DIRECTIVE. Scan the data. Collect each line that contains the word "part".
++++ ENTRIES
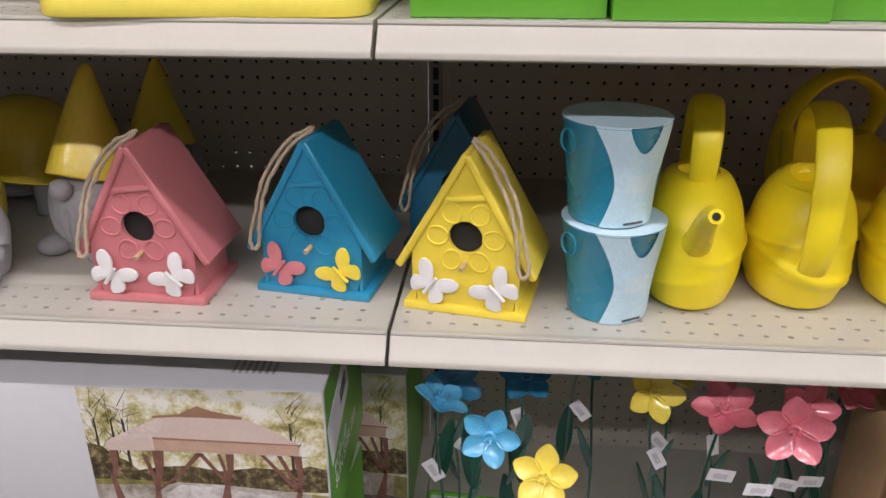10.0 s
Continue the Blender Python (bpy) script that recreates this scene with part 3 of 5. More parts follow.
++++++++
++++ ENTRIES
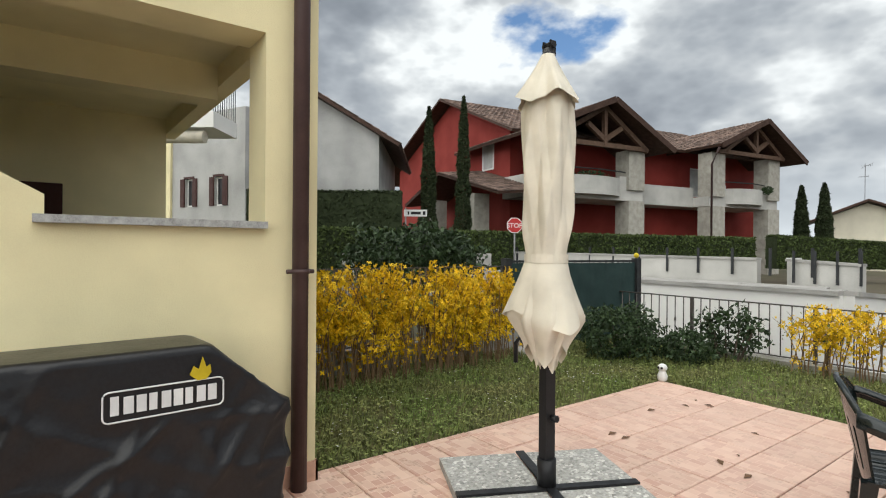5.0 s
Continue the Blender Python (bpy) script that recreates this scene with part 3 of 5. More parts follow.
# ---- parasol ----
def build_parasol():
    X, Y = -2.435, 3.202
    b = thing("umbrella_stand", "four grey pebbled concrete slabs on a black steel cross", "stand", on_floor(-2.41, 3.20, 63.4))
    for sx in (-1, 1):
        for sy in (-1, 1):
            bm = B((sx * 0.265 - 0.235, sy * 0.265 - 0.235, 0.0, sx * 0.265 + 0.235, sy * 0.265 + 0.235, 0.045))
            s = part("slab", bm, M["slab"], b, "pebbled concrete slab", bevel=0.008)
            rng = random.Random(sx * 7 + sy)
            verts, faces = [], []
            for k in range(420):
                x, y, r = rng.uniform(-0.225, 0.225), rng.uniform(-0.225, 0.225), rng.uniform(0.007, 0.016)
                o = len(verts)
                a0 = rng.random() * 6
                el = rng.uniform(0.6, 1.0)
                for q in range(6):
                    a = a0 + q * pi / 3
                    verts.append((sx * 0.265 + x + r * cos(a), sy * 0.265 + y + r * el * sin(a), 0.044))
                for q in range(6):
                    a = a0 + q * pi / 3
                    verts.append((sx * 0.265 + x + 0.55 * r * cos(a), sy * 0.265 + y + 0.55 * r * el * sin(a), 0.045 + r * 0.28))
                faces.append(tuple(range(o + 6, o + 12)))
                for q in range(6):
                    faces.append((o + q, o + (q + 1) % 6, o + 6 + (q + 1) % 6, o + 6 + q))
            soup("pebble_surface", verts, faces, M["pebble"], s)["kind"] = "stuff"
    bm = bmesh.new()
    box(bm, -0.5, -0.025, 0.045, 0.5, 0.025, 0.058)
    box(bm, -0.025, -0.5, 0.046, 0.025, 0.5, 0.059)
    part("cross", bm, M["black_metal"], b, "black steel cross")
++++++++
EXERCISE ANSWER.
Continue the Blender Python (bpy) script that recreates this scene with part 3 of 5. More parts follow.
Continue the Blender Python (bpy) script that recreates this scene with part 3 of 5. More parts follow.
            s = part("slab", bm, M["slab"], b, "pebbled concrete slab", bevel=0.008)
    part("cross", bm, M["black_metal"], b, "black steel cross")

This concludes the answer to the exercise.